Third and Indiana (1994) is a novel by American journalist Steve Lopez. Composed of a series of vignettes, it follows a number of characters in the lower strata of urban Philadelphia. The plot loosely pivots around a central character, Gabriel Santoro, a teenage artist and drug dealer, who has run away from his family. As he becomes more involved with Philadelphia’s underground crime rings, his mother, Ofelia, frantically searches for him, enlisting the help of a priest Father Laetner and police officer Bill Bagno. The novel’s main antagonist is Diablo, Gabriel’s drug lord, who refuses to relinquish control of him. Minor characters include Eddie, a runaway from South Philly who is being pursued by the mob, and Gabriel’s friend Mike, a criminal entrepreneur who aspires to become a grave burglar to settle his friends’ financial problems. The book, though fictional, is based on Lopez’s observations of the darker areas of Philadelphia, and is credited with bringing attention to certain sociologically interesting sites, including the Badlands and Fairhill regions.
The novel takes place entirely in the streets of Philadelphia, particularly in the Badlands, an area notorious for its criminal activity. The Badlands have been essentially wrested from the control of law enforcement by local gangs. Gabriel runs away from his parents at the young age of fourteen, deciding to make a living by dealing drugs. He leaves behind his Dominican-Canadian mother, Ofelia; his Italian-Cuban father, Ruben, had previously abandoned the family. Possessing a hybrid racial identity, Gabriel is cast mainly as an outsider: he is precocious, but also anxious and misguided, seeming to care little for the plight of those to whom he sells drugs. His customers include young mothers, who throw away money they could use to care for their children in exchange for crack cocaine. Gabriel is cast as a morally ambiguous and sympathetic protagonist.
The second main plotline concerns Eddie Passarelli, an Italian American in his late thirties. Eddie suffers a bad breakup with his girlfriend, leading up to the dissolution of his marriage. While on a driving assignment for a trucking company, his truck inexplicably catches fire. His industry boss, a mobster named Thin Jimmy, blames him for the loss of capital, ordering him to fork over $10,000 plus interest. Unsure what to do, he moves from his home in Roxborough, lodging at a rental unit owned by his mother in Kensington. He meets Gabriel, and they establish a mutual bond akin to that of a father and son. He ultimately helps salvage Gabriel from a life consigned to the criminal world and the predatory Diablo.

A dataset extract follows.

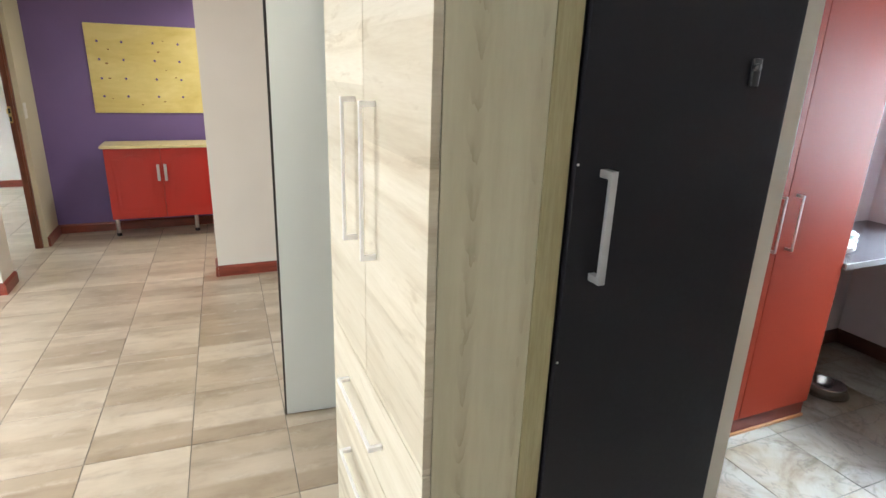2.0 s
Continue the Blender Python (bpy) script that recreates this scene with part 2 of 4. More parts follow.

Father Laetner, the third foremost character, hails from Pittsburg, California. Schooled in Roman Catholicism, he moves to Pittsburgh and is startled to see that it is so infested with crime. When Ofelia loses Gabriel, he vows to help her recover him. Laetner serves as a character foil to Gabriel, trying to preserve, or at least restore, Gabriel’s innocence, as Gabriel plunges further into crime, falling in love with a prostitute.
The conclusion of
Third and Indiana is left open: Gabriel returns, tenuously, to his familial roots, but it is implied that his conception of self has become inextricable from the drug world. Moreover, Gabriel’s mother, Father Laetner, and Eddie still labor more or less under the same hopes and dreams to escape their social, economic, and existential conditions. Lopez casts the lower strata of Philadelphia, immersed in its drug trade, in an ambivalent light, suggesting that surviving even in this morally corrupt world requires a certain kind of maturity and resilience.